Talents et complémentarité
Les conditions de ce développement «authentique », nous les connaissons désormais : Populorum progressio les annonce déjà de manière claire : « Dire développement, c’est (en effet) se soucier autant de progrès social que de croissance économique. Il ne suffit pas d’accroître la richesse commune pour qu’elle se répartisse équitablement. Il ne suffit pas de promouvoir la technique pour que la terre soit plus humaine à habiter… la technocratie de demain peut engendrer des maux non moins redoutables que le libéralisme d’hier » (§ 34) Ainsi l’éducation est-elle avancée comme « le premier objectif d’un plan de développement ». Un séminaire du Conseil pontifical Justice et Paix et de l’Académie Pontificale pour les Sciences, à Rome en septembre 2016, soulignait le rôle primordial de l’éducation et la nécessaire pression de la société civile contre la production sans limite et l’appropriation confisquée dans les mains de quelques-uns.

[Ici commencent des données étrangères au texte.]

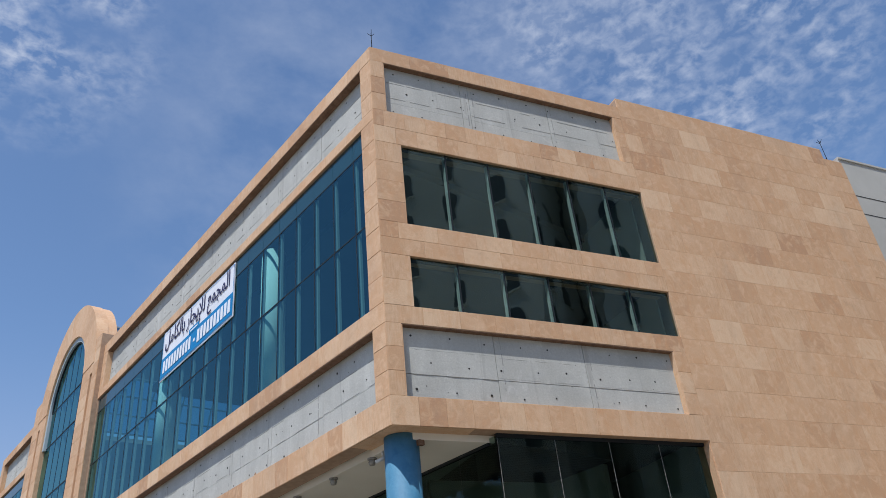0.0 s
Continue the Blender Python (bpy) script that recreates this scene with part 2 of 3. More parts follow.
# near-black colour stands in for the gloom of the rooms
c = Mat("unlit_room_plaster", 0.9).world_space()
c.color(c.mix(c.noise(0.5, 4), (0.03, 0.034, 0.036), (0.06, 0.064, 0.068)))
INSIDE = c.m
c = Mat("inside_white", 0.85).world_space()
c.color(c.mix(c.noise(0.6, 4), (0.82, 0.84, 0.83), (0.88, 0.90, 0.89)))
WHITE = c.m
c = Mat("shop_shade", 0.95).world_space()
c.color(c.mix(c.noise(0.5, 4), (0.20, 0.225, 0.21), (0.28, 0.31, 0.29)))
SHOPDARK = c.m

c = Mat("sprayed_stucco", 0.93).world_space()
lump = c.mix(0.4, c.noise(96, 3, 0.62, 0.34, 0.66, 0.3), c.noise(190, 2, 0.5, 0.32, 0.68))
soil = c.noise(0.9, 5, 0.6, 0.35, 0.75)
base = c.mix(soil, (0.765, 0.665, 0.48), (0.825, 0.725, 0.545))
base = c.mix(c.scaled(c.noise(1.7, 4, 0.6, 0.55, 0.78, 0.6), 0.35), base, (0.70, 0.54, 0.43))
base = c.mix(c.scaled(c.noise(4.5, 5, 0.65, 0.58, 0.78), 0.3), base, (0.56, 0.51, 0.38))
base = c.mix(c.scaled(c.noise(2.5, 5, 0.65, 0.55, 0.85, 0, (1, 1, 0.25)), 0.25), base, (0.50, 0.42, 0.31))
# grain hollows shaded darker and bump tops highlighted, both in the colour itself
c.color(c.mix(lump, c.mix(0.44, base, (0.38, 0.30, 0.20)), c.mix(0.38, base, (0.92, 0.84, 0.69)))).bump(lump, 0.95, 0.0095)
STUCCO = c.m
c = Mat("smooth_pale_render", 0.85).world_space()
tone2 = c.mix(c.noise(1.6, 6, 0.6), (0.54, 0.55, 0.48), (0.63, 0.64, 0.57))
tone2 = c.mix(c.scaled(c.noise(5, 5, 0.65, 0.5, 0.75, 0.2, (1, 1, 0.12)), 0.4), tone2, (0.40, 0.40, 0.34))
c.color(tone2).bump(c.noise(30, 4), 0.15, 0.003)
PALE = c.m
c = Mat("plaster_bead", 0.9).world_space()
c.color(c.mix(c.noise(22, 4, 0.6), (0.70, 0.66, 0.56), (0.84, 0.81, 0.73))).bump(c.noise(60, 3), 0.3, 0.004)
BEAD = c.m
c = Mat("banner_white", 0.55).world_space()
c.color(c.mix(c.noise(1.2, 3), (0.80, 0.81, 0.84), (0.87, 0.88, 0.91)))
BANNER = c.m
BANNER_BLUE = Mat("banner_blue", 0.5, 0, (0.001, 0.215, 0.50)).m
INK = Mat("navy_ink", 0.6, 0, (0.018, 0.014, 0.075)).m
PAPER = Mat("white_print", 0.6, 0, (0.85, 0.87, 0.90)).m

c = Mat("leaf", 0.75)
c.p.inputs["Specular IOR Level"].default_value = 0.25
info = c.n.new("ShaderNodeNewGeometry")
hue = c.mix(info.outputs["Random Per Island"], (0.062, 0.090, 0.034), (0.215, 0.235, 0.098))
c.world_space()
rust = c.noise(0.55, 3, 0.5, 0.46, 0.68)
c.color(c.mix(c.scaled(rust, 0.7), hue, (0.205, 0.135, 0.065)))
c.p.inputs["Transmission Weight"].default_value = 0.0
LEAF = c.m
c = Mat("bark", 0.9).world_space()
c.color(c.mix(c.noise(9, 5, 0.6, 0.3, 0.7, 0, (1, 1, 0.2)), (0.06, 0.045, 0.03), (0.15, 0.12, 0.09))).bump(c.noise(14, 5, 0.6, 0.3, 0.7, 0, (1, 1, 0.2)), 0.6, 0.02)
BARK = c.m
c = Mat("sandy_ground", 0.95).world_space()
c.color(c.mix(c.noise(0.35, 6, 0.6), (0.17, 0.15, 0.12), (0.30, 0.26, 0.20))).bump(c.noise(9, 5), 0.4, 0.02)
GROUND = c.m
c = Mat("roof_screed", 0.9).world_space()
c.color(c.mix(c.noise(0.6, 5), (0.36, 0.34, 0.31), (0.48, 0.46, 0.42)))
SCREED = c.m
c = Mat("town_plaster", 0.9).world_space()
c.color(c.mix(c.noise(0.25, 5), (0.64, 0.60, 0.53), (0.74, 0.70, 0.63)))
TOWN = c.m
TOWN_GLASS = Mat("town_window", 0.35, 0, (0.05, 0.055, 0.06)).m
DARKMETAL = Mat("dark_lamp_metal", 0.85, 0.0, (0.010, 0.012, 0.011))
DARKMETAL.p.inputs["Specular IOR Level"].default_value = 0.12
DARKMETAL = DARKMETAL.m

# ---------------------------------------------------------------- mesh helpers
FACE = 8.0                                   # the long front stands in the plane x = 8
CORNER = Vector((8.0, 11.07, 0.0))           # its corner with the end wall
RUN = Vector((0.9662, -0.2578, 0.0)).normalized()
INTO = Vector((-RUN.y, RUN.x, 0.0))          # from the end wall into the building


def on_front(l, d, z):
    return Vector((FACE + d, l, z))


def on_end(s, d, z):
    p = CORNER + RUN * s + INTO * d
    return Vector((p.x, p.y, z))


def plain(x, y, z):
    return Vector((x, y, z))


def part(name, bm, material, parent=None, label=""):
    """Links a bmesh as one mesh object under a thing or part."""
    me = bpy.data.meshes.new(name)
    if len(bm.faces) > 1:
        bmesh.ops.recalc_face_normals(bm, faces=bm.faces)
    bm.to_mesh(me)
    bm.free()
    me.materials.append(material)
    ob = new(name, me)
    ob.parent = parent
    if material.name in ("blue_solar_glass", "blue_spandrel_glass", "green_solar_glass"):
        ob.visible_shadow = False
    return tagged(ob, label)


def empty(name, label, category, group="", kind="", at=(0, 0, 0)):
    ob = new(name)
    ob.location = at
    bpy.context.view_layer.update()
    return tagged(ob, label, category, group, kind)


def box(bm, a, b, place=plain):
    """A box between two corners, in the plan that place() gives."""
    v = [bm.verts.new(place(x, y, z)) for x in (a[0], b[0]) for y in (a[1], b[1]) for z in (a[2], b[2])]
    for f in ((0, 1, 3, 2), (4, 6, 7, 5), (0, 4, 5, 1), (2, 3, 7, 6), (0, 2, 6, 4), (1, 5, 7, 3)):
        bm.faces.new([v[k] for k in f])
    return bm


def boxes(items, place=plain):
    bm = bmesh.new()
    for a, b in items:
        box(bm, a, b, place)
    return bm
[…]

La contribution d’une réflexion, inspirée par l’Evangile et la pensée sociale chrétienne, à propos du « bien commun » et de « la destination universelle des biens » inscrit l’encyclique Populorum progressio (§ 22, 23) dans l’actualité des recherches qui sollicitent toutes les compétences requises. Car il y a urgence à définir à nouveau ce « commun » qui est la condition de la vie humaine et de la vie sociale et qui n’est réductible ni à l’avoir ni au pouvoir. Il faut penser un « bien commun » à partir du talent déposé en chaque homme et à partir de la complémentarité des expériences et des cultures. C’est là que réside la condition de la paix et la pensée d’un nouveau développement auquel nous ouvrent les deux encycliques.